Я отправляюсь к Алленди в ликующем настроении. Прежде всего рассказываю ему о статье, которую готовлю для него: она показалась мне слишком сложной. Он советует мне, как справиться с проблемой, чтобы мне было проще. Потом я рассказываю свой сон, в котором будто бы просила прийти его на фортепьянный концерт Хоакина, говоря, что он мне нужен. Во сне Алленди стоял в проходе между рядами, возвышаясь над всеми. Я прочитала несколько книг Алленди и резко изменила свое мнение о нем в лучшую сторону. Я спросила, не придет ли он и в самом деле на концерт, сказала, что знаю, как невероятно он занят, но Алленди согласился.
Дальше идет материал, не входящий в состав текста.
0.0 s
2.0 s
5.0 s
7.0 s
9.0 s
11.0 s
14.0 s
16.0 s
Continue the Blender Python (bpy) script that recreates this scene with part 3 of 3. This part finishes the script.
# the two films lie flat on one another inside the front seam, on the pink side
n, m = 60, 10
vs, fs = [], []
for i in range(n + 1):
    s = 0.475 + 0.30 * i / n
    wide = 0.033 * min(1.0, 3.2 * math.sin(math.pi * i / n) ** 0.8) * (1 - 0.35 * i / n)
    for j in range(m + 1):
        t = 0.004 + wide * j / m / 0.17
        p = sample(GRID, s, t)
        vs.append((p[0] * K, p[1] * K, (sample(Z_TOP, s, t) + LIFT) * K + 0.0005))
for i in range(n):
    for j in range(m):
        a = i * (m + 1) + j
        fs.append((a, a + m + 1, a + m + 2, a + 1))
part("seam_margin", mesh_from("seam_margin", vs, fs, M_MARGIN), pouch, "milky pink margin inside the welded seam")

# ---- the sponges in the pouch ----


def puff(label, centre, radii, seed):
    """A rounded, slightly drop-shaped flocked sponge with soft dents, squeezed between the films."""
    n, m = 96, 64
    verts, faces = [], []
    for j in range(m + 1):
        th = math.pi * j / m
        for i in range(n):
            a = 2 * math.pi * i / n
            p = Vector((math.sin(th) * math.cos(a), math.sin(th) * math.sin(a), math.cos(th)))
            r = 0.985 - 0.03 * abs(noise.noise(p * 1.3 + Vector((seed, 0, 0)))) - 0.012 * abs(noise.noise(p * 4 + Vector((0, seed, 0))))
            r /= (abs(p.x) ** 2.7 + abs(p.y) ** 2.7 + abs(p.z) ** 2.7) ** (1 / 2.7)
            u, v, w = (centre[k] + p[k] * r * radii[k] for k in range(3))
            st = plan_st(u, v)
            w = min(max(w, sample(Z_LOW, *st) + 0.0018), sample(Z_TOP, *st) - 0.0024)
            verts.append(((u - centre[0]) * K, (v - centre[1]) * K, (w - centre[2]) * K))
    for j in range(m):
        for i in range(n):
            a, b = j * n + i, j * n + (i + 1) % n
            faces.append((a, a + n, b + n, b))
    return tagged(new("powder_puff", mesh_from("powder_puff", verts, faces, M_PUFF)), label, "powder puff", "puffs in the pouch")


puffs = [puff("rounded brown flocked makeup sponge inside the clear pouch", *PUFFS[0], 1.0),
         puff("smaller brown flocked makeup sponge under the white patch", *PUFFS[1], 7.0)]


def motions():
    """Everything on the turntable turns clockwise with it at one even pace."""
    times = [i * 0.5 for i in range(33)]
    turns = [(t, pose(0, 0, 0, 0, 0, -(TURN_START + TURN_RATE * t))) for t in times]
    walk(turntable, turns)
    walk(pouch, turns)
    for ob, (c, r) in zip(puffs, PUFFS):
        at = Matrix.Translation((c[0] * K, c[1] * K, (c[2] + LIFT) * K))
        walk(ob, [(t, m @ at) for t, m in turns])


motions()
Я рассказала ему о своих «водных» снах и о том, что мне приснился королевский бал. Алленди отвечал, что вода, влага символизируют оплодотворение, а любовь короля — победу моего отца над другими мужчинами. На какой-то миг ему показалось, что я больше не нуждаюсь в его помощи. Я удивилась и призналась, что не могу поверить, будто психоаналитики умеют работать так быстро. Я оценила успехи доктора по достоинству. Его отношение ко мне тоже сыграло положительную роль. Я снова подумала, какие у него красивые кельтские глаза. Потом Алленди мастерски проанализировал мой брак, основываясь на обрывках информации, проскользнувших в наших разговорах.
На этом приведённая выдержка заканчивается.